Water is another of the tycoon’s recent underground exploits. Directly below his 68,000-acre ranch lies the Ogallala Aquifer: A quadrillion gallons of water. This is one of the largest aquifers in the world and stretches from South Dakota to Texas.

In Texas, the land and any groundwater under are subject to different ownership rights. This means that if Pickens can successfully access the aquifer, on a large enough scale, he will be able to supply it to Dallas/Ft. Worth – which is exactly his intention.

And he’s not stopping at water. He feels the age of oil has died. Economically the US is far too reliant on foreign oil reserves, he says, and it’s costing us $700 billion per year. Wind power is where he’s placing his bets, a bet that will mean that the US relies on wind power for 20% of its domestic energy, and natural gas for transportation.

The Pickens plan calls for a massive wind farm in the Texas Panhandle, which is one of the windiest places in the US. Pickens argues that it’s geographically central location will make it easy to supply this clean electricity to the rest of the nation.

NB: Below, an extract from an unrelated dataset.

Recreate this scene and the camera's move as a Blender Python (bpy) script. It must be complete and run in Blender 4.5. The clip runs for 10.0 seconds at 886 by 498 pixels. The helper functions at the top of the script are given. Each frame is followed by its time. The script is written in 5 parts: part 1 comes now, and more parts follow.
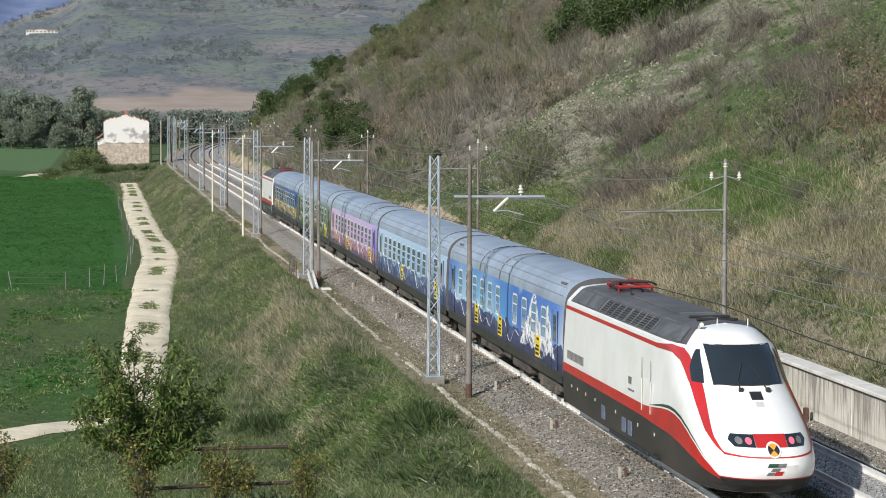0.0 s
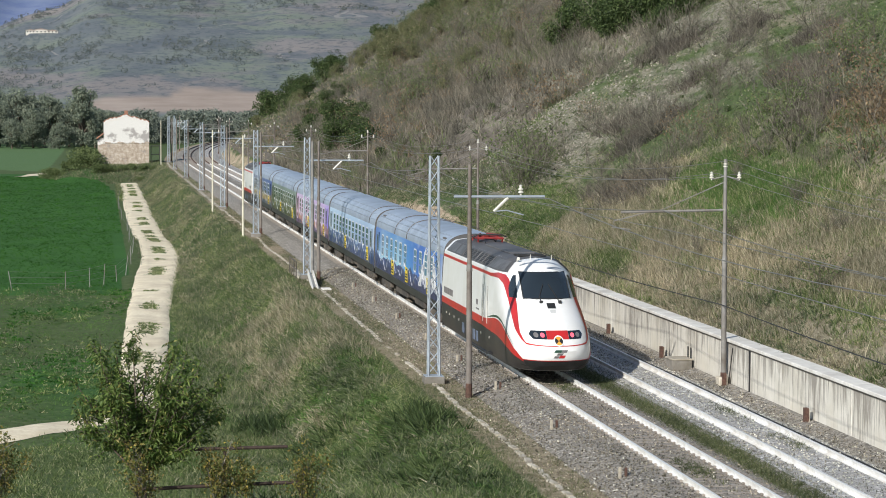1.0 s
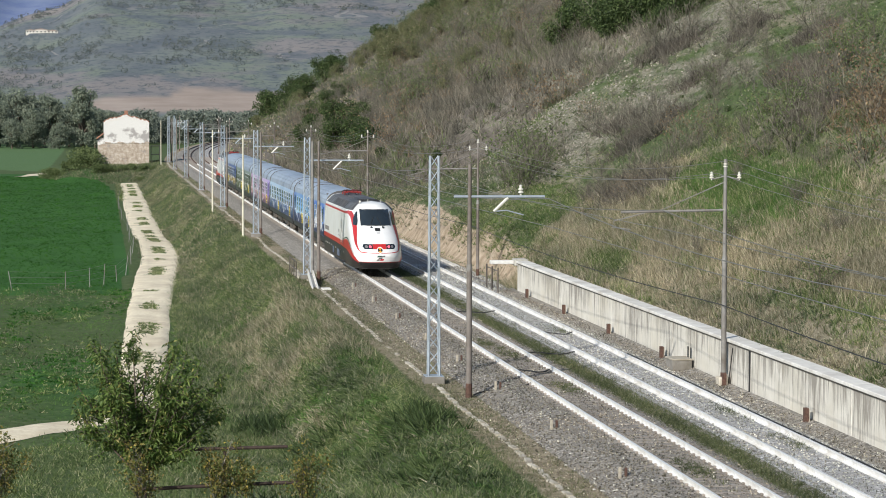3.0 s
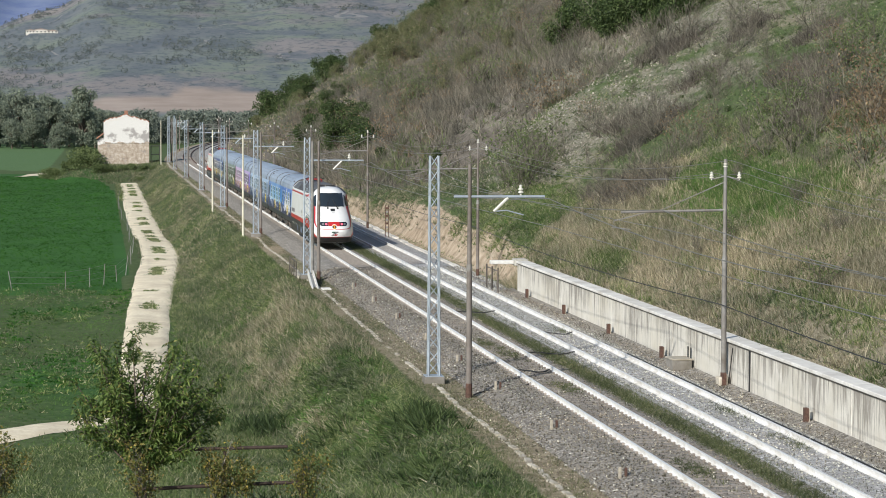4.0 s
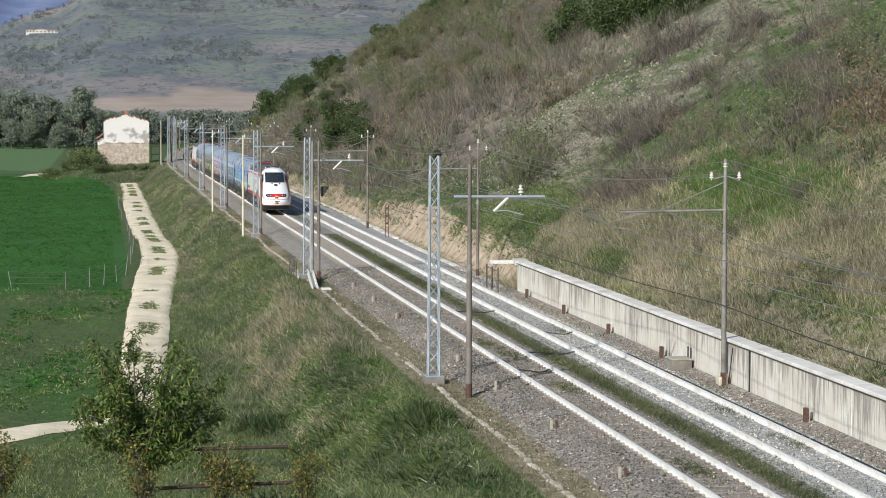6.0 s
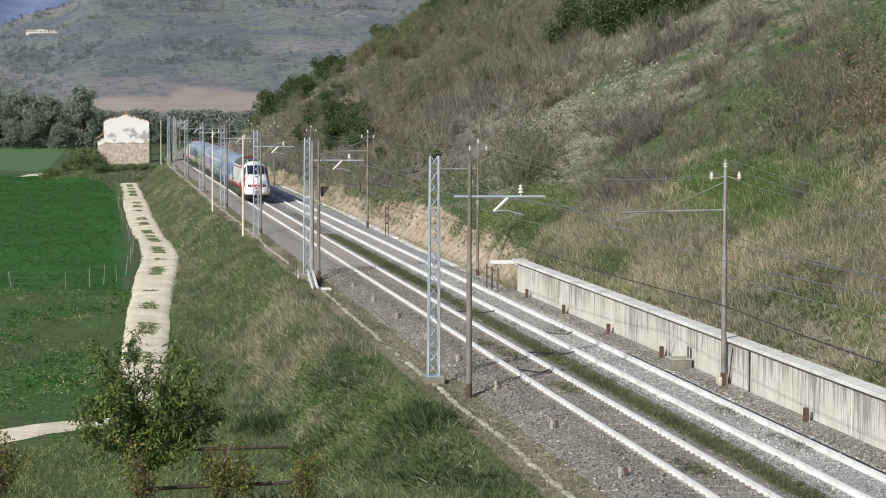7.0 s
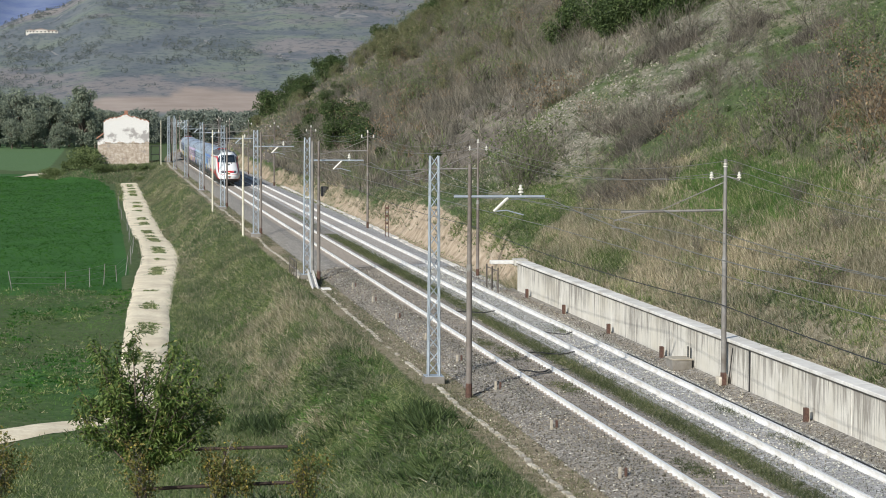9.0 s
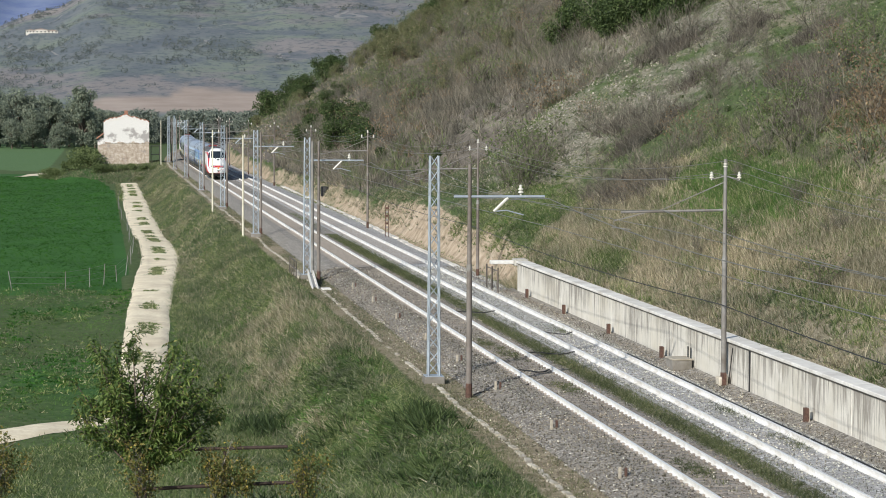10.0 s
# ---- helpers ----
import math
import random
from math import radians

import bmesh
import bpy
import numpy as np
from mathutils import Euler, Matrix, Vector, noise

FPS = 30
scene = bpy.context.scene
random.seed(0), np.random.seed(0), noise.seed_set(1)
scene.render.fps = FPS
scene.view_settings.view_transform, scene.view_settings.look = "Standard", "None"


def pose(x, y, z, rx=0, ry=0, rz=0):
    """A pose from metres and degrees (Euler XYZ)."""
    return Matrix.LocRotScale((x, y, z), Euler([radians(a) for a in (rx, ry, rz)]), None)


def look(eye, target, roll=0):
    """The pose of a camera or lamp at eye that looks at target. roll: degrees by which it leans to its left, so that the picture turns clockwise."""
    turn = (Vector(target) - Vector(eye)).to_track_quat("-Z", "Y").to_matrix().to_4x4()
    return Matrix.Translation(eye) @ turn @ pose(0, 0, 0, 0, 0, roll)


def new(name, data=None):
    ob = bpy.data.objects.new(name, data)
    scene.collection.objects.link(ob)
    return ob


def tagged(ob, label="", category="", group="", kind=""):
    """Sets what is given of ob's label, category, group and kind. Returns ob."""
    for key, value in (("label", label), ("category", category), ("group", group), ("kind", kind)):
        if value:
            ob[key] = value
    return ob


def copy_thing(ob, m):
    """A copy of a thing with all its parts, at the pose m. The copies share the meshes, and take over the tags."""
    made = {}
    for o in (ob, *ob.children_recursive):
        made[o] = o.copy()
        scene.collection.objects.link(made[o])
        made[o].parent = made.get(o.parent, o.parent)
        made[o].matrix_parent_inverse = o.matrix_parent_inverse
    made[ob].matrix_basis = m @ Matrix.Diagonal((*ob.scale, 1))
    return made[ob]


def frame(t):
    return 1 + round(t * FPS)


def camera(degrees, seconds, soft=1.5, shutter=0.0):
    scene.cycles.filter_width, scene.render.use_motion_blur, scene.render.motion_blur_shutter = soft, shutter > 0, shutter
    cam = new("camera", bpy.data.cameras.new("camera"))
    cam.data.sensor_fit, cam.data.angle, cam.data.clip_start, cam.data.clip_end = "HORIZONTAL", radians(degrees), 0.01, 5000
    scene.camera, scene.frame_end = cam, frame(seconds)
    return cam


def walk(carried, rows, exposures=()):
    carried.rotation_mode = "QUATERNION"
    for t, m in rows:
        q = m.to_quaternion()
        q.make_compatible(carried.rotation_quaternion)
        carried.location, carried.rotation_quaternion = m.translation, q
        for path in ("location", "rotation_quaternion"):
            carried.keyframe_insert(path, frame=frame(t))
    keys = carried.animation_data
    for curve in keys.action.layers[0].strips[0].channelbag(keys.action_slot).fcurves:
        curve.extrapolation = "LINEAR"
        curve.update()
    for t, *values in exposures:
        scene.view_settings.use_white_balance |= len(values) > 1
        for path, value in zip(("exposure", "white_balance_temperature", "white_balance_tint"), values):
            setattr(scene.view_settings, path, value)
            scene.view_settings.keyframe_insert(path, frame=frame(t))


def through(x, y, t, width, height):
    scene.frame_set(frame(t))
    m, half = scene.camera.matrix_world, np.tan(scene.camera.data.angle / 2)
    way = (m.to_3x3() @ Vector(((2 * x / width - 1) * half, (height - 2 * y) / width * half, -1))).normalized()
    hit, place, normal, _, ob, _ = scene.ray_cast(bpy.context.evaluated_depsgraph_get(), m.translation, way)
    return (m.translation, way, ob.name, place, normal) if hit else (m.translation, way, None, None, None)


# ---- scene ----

But getting the power lines pipeline (which would incidentally be on the pipeline) through to the big cities is proving to be difficult. Texans don’t just let you dig through their back yards. Either way, Pickens believes they will eventually need it, maybe the same way Singapore buys its power and water from Malaysia.

If the oil tycoon’s actions are anything to go by, it looks like he will succeed. He has already invested more than $100 million and eight years, and certainly has the resources to make it work. He has a lot of people to convince along the way (lots of ranchers with lots of guns), and will need strong environmental leadership in the White House.

Who knows? Soon T. Boon Pickens may just own Water Works and Electric Company, along with a far more sustainable energy policy than what the US currently has.